My neighbors now are Bangladeshi and Greek and Russian and Japanese, and there are way more elderly Irish, Italians, and Jews than hipsters for sure. Helene a few doors down complains about the boom-boom music she hears every night; she signs for packages for me if I’m not home and sometimes even if I am. Eleanor next door dumps cold water on the lily of the valleys out front when she’s waiting for the kitchen tap to heat up. Meanwhile, my husband and I park in our driveway and marvel about the times when he used to try to come down to Carroll Gardens to see me but couldn’t find a parking spot. Each time, I’d have to pack a bag and hop in the car with him and spend the night at his place. I hated Brooklyn on those nights, almost as much as I hated Queens. But mostly, I guess, I hated change. I loved that I knew so many people in my neighborhood and that they knew me. I loved that I knew the neighborhood’s every shop and restaurant and bar and barfly. I loved that I’d been among the first of my kind to move there, to “discover” it. Brooklyn had become a huge part of my identity and I wasn’t sure who I’d be without it.

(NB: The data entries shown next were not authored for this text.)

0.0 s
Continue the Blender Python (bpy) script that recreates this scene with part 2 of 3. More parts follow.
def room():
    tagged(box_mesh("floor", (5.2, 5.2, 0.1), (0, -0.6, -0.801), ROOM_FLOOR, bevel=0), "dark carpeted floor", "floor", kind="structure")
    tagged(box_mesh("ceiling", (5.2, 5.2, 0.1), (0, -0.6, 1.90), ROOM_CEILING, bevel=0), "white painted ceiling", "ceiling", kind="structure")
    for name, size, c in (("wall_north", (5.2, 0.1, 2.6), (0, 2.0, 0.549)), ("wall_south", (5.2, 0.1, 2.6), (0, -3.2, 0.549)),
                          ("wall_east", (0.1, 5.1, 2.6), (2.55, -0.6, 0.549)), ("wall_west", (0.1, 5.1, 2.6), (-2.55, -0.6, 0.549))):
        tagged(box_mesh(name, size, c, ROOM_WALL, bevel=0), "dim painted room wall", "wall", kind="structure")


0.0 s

Now I know. I’m the same person I always was. Only now I have a subway station that’s above ground, and hydrangeas, and a dishwasher, and a skylight, and trick or treaters, and a lot more square footage than we could have afforded in Carroll Gardens, and, well, my husband. There’s a reason he stayed in Queens all those years. It’s down to earth. It lacks pretension. It’s just like him. And he’s the reason I’ve come to love our home, our borough. I don’t even dream of owning a brownstone in Brooklyn anymore; when we talk about movie deals now, we talk about a converted warehouse in Long Island City and a yacht docked in nearby Gantry State Park.
We got married, in the end, at a church here in Astoria, and had the reception on the waterfront in Long Island City. That bridge behind me in our favorite wedding photo isn’t Roebling’s, it’s the Queensboro. And still, I’m glowing. I don’t run into my old crew around the hood anymore, but when Nick’s longtime Queens pals, Pete and Jen, ride by on their scooter, I wave from my front stoop and think things haven’t changed much at all. When Diane and Michael from around the corner poke their head in when Nick and I are puttering in the garage, Astoria just feels like home.
Sometimes, when I’m watering the yard, or collecting the plastic-bagged circulars that appear on our porch each morning like maggots, I wonder, “How the heck did this happen?” But that’s the thing about love. It opens you up, challenges you, shakes you up before you even know what hit you. I was living happily in Brooklyn, sure, but in Queens, I’m living happily ever after.